The University of St. Thomas

Patristics

Patristics 

 

Eusebius of Caesarea's Commentary on Isaiah.
Michael J. Hollerich
Oxford: Clarendon Press, 1999.


Eusebius of Caesarea (d. 339), bishop, church historian, and biographer of Constantine, is the major Christian witness to the Constantinian settlement. Despite his importance, his biblical exegesis has not received the attention it deserved. His Commentary on Isaiah, rediscovered in nearly complete form only this century, was written shortly after the Council of Nicaea in 325 and the unification of the empire under Constantine. It is, thus, an important witness to Eusebius' thinking on the Bible, the Church, and the empire at a critical moment in his life and in the history of Christianity.

The book is a comprehensive assessment of the Commentary's methods and ideas. It examines how the new situation influenced Eusebius' reading of Isaiah, especially as revealed in his treatment of Judaism and Jewish exegesis. It also proposes that the commentary's focus on the 'godly polity', meaning above all the Church and its clergy, is a valuable corrective to interpretations of Eusebius' theology based too exclusively on the Constantinian literature.

  

 

The Suffering of the Impassible God: the Dialectics of Patristic Thought.
Paul L. Gavrilyuk
Oxford: Oxford University Press, 2004.


The book provides a major reconsideration of the notion of divine impassibility in patristic thought. The question whether, in what sense, and under what circumstances suffering may be ascribed to God runs as a golden thread through such major controversies as Docetism, Patripassianism, Arianism and Nestorianism. It is commonly claimed that in these debates patristic theology fell prey to the assumption of Hellenistic philosophy about the impassibility of God and departed from the allegedly biblical view, according to which God is passible. As a result, patristic theology is presented as claiming that only the human nature of Christ suffered, while the divine nature remained unaffected. The author argues that this standard view misrepresents the tradition.

In contrast, Gavrilyuk construes the development of patristic thought as a series of dialectical turning points taken to safeguard the paradox of God's voluntary suffering in the flesh. For the fathers the attribute of divine impassibility functioned in a restricted sense as an apophatic qualifier of all divine emotions and as an indicator of God's full and undiminished divinity. The fathers at the same time admitted qualified divine passibility of the Son of God within the framework of the incarnation.

The author shows that the Docetic, Arian and Nestorian alternatives represent different attempts at dissolving the paradox of the incarnation.

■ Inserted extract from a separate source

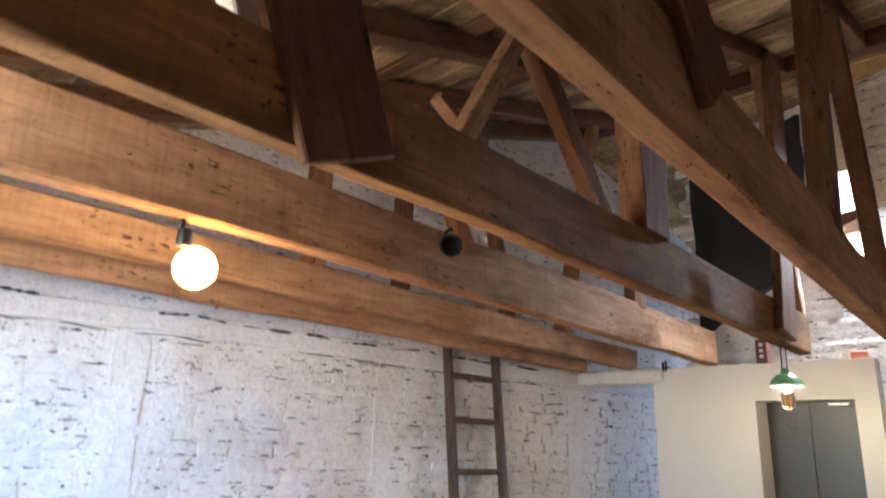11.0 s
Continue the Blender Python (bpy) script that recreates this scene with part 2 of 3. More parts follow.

These three alternatives are alike in that they start with the presupposition of God's unrestricted impassibility. The Docetic view proposes to give up the reality of Christ's human experiences. The Arian position sacrifices Christ's undiminished divinity. The Nestorian alternative isolates the experiences and sufferings of Christ's humanity from his Godhead. In contrast to these alternatives, the mind of the church succeeded in keeping God's transcendence and undiminished divinity in tension with God's intimate involvement in human suffering. It is precisely because God's divinity and transcendence are never lost in suffering that the incarnation becomes a genuine act of divine compassion, capable of transforming and healing human condition.

 

 

For the Joy Set Before Us: Augustine and Self-Denying Love.
Gerald W. Schlabach
Notre Dame, IN: University of Notre Dame Press, 2001.


Age-old debates over self-love and self-denial continue in the Christian community. Many regard self-love as incompatible with the self-sacrifice of Christ. Others, especially feminists and liberation theologians, contest the notion that self-sacrifice is the test of authentic Christian love. The resolution to this dilemma, argues Gerald Schlabach, lies with St. Augustine.

In this engaging book, Schlabach examines how Augustine reconciled self-love and self-denial in a unified Christian love. He demonstrates the crucial role that continence played in Augustine's teaching. It is much more than an attitude toward sexuality. Rather, it is the operative mode of Augustinian caritas.

Addressing historical theology, contemporary Christian ethics, feminism, and pastoral considerations, Schlabach traces the role that self-denial played in Augustine's teaching. He argues that an integration of self-love and self-denial enables us to distinguish true Christian self-denial from mere victimization and that the good we seek when we love -- whether directed toward neighbor, enemy, or self -- is not self-serving but rather a participation in a mutual relationship with God and His creation.

Through this critical retrieval of Augustine's thought, Schlabach shows that self-denial is meaningful only when ordered to a higher good, as when Christ endured the suffering of the cross. He demonstrates practical applications of how charity working through continence can maintain right self-love and proper self-denial in our daily lives, and proposes that Christian self-sacrifice is the willing acceptance of a good derived from working on behalf of others.